Love is too expensive for some, even when on sale. Too costly in time, if not in money. 'Cause although money can't buy you love, enough money can buy lots of cruise missiles, and napalm, and mass death.
It really isn't complicated, baby girl. Most important things aren't. You'll learn this. Or more to the point, you'll learn it and then forget it, as age makes you add layers of complication to what once seemed obvious. And that complexity will be called brilliance by your culture: nuance, depth. But really it's just mostly vapid bullshit. Sterility posing as wisdom.

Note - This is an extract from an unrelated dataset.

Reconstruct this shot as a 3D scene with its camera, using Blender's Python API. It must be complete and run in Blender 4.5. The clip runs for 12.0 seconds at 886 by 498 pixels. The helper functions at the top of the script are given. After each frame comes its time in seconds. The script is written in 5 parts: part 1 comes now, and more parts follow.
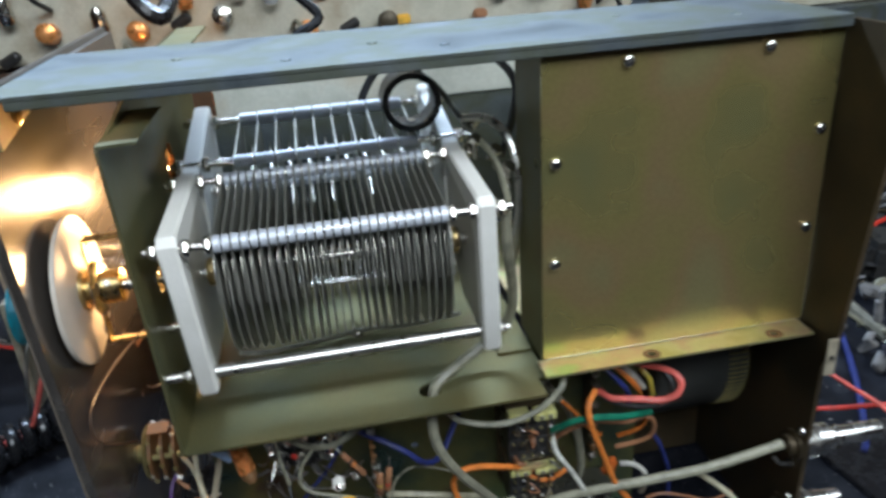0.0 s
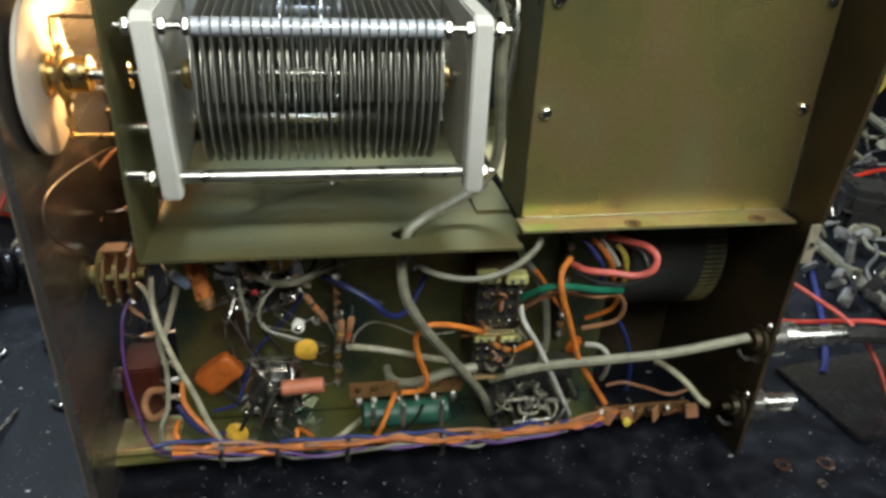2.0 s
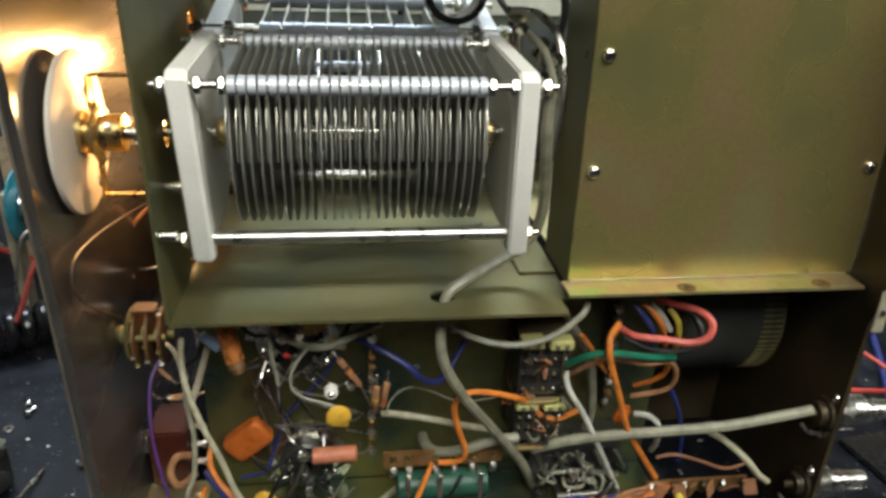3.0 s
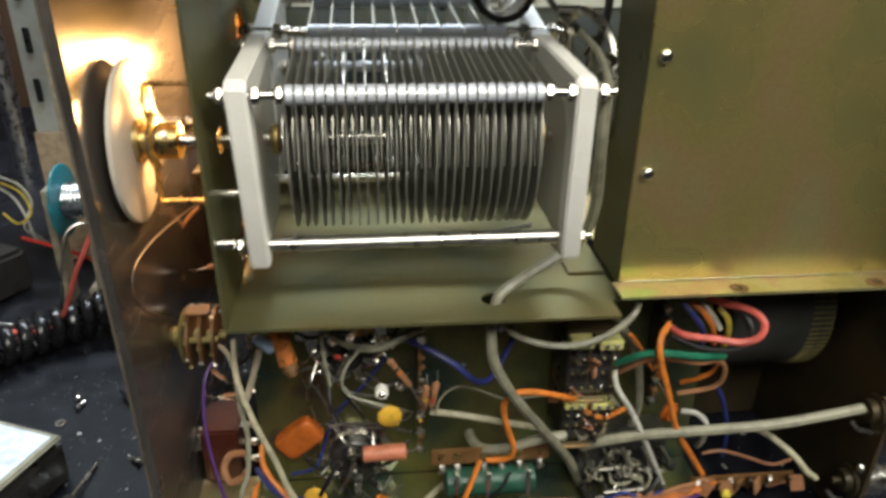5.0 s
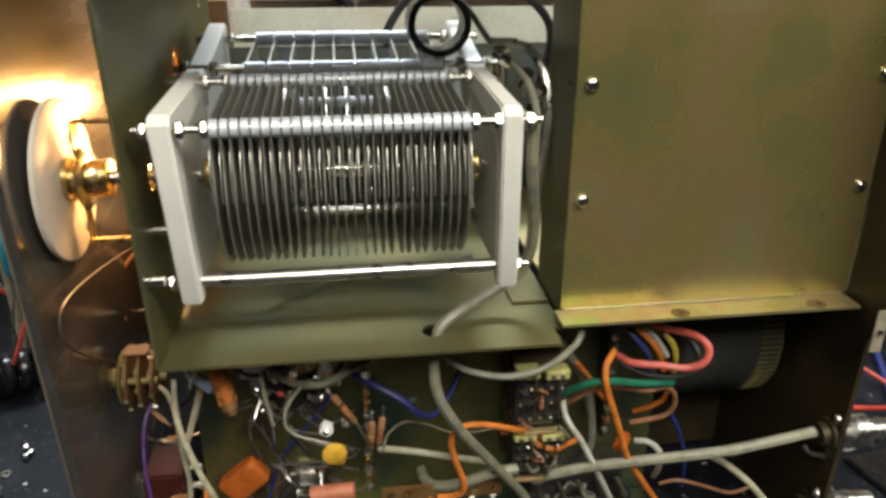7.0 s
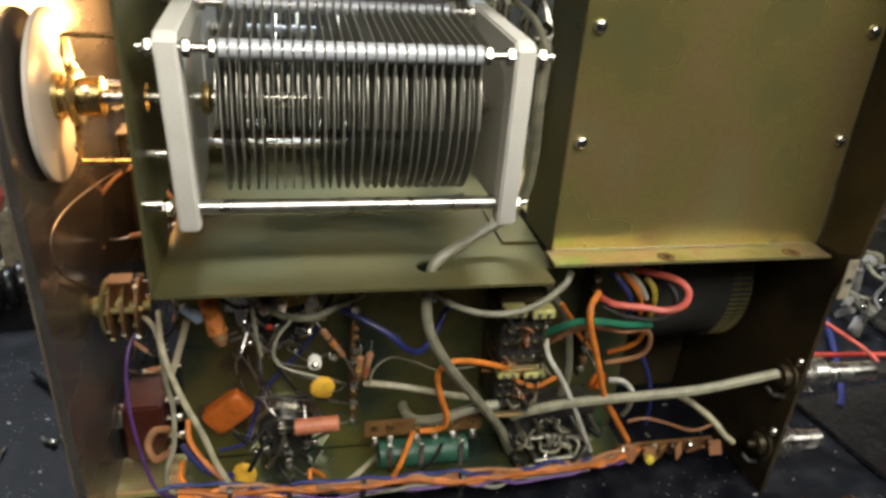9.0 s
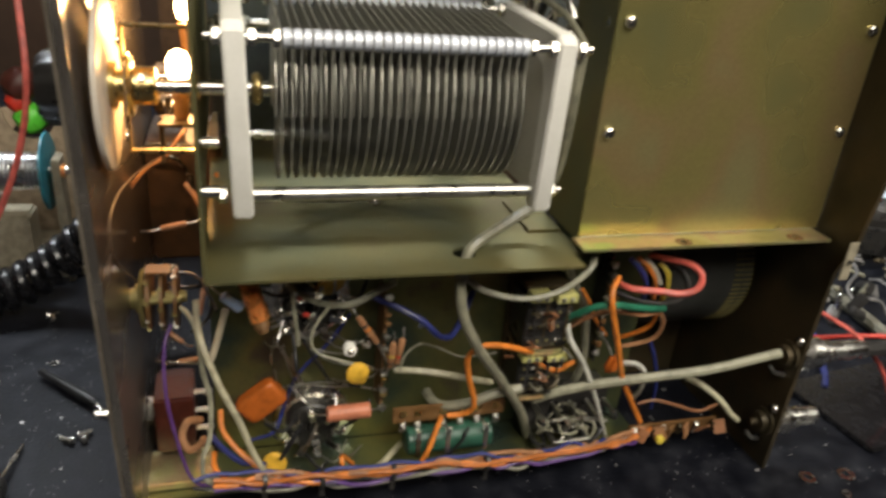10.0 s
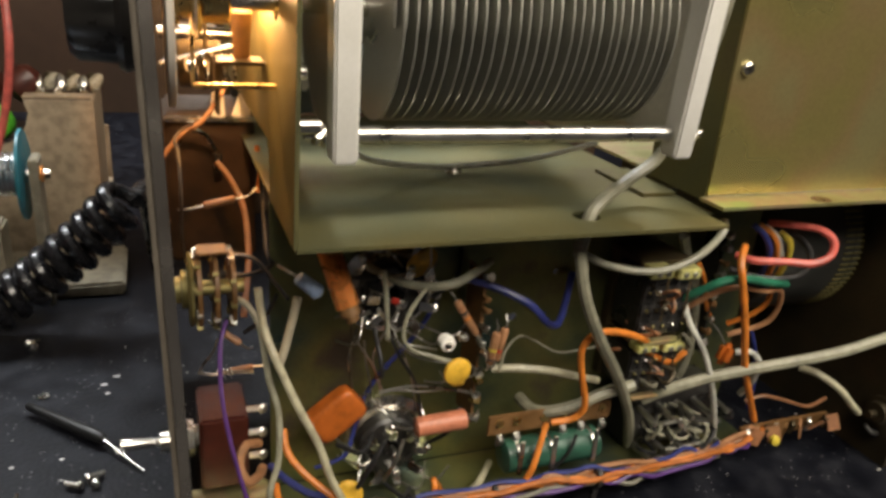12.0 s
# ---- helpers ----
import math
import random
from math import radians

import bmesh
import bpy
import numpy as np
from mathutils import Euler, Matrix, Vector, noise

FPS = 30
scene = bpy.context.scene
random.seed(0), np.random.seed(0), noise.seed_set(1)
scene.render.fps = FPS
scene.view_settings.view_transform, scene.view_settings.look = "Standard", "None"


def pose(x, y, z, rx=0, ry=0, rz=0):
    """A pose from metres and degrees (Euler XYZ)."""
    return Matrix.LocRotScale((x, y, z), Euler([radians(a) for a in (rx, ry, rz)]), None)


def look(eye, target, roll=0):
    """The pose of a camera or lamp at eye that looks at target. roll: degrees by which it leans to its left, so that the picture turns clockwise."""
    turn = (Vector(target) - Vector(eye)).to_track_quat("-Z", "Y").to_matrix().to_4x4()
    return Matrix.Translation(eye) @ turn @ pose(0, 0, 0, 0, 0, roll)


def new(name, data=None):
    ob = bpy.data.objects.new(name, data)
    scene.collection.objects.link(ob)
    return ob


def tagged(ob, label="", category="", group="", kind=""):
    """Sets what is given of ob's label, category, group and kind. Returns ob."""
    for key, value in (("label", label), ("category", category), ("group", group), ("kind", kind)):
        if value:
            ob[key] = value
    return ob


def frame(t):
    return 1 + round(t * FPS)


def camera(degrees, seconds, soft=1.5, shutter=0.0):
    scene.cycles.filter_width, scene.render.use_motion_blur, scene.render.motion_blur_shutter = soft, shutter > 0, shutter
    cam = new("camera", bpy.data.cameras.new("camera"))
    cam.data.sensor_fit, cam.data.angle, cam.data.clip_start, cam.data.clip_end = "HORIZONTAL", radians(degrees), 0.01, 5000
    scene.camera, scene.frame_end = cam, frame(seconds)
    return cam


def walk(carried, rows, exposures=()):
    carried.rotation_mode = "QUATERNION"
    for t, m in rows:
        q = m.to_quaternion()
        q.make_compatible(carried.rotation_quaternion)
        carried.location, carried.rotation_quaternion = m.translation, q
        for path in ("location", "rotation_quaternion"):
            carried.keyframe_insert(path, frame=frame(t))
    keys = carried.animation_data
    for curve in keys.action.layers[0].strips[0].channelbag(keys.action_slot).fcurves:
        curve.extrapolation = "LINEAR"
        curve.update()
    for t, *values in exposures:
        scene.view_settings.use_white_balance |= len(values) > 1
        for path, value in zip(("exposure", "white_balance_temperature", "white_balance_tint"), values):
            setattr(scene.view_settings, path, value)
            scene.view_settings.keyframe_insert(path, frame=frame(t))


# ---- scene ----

In the end it comes down to just a few simple truths. And while I wish I had thought of them myself, the simple truth about these simple truths is that they've been said before, and better than I could, by James Baldwin, who did not write them for this purpose, though they strangely seem to fit.
First, that those who treat other people as less than human must not be surprised when the bread they have cast upon the waters comes floating back to them, poisoned.
And secondly, that even in darkness, we must remember that there is a light somewhere. One discovers the light in darkness. That is what darkness is for. And what the light illuminates is danger, and what it demands is faith...I know that sometimes we fail, and that one often feels that one cannot start over again. And yet we must. The light, the light...one will perish without the light.
For nothing is fixed, forever and forever, it is not fixed. The earth is always shifting. The light is always changing. The sea does not cease to grind down rock. Generations do not cease to be born. And we are responsible to them, because we are the only witnesses they have. The sea rises, the light fails. Lovers cling to each other, and children cling to us. And the moment we break faith with one another, the sea engulfs us, and the light goes out.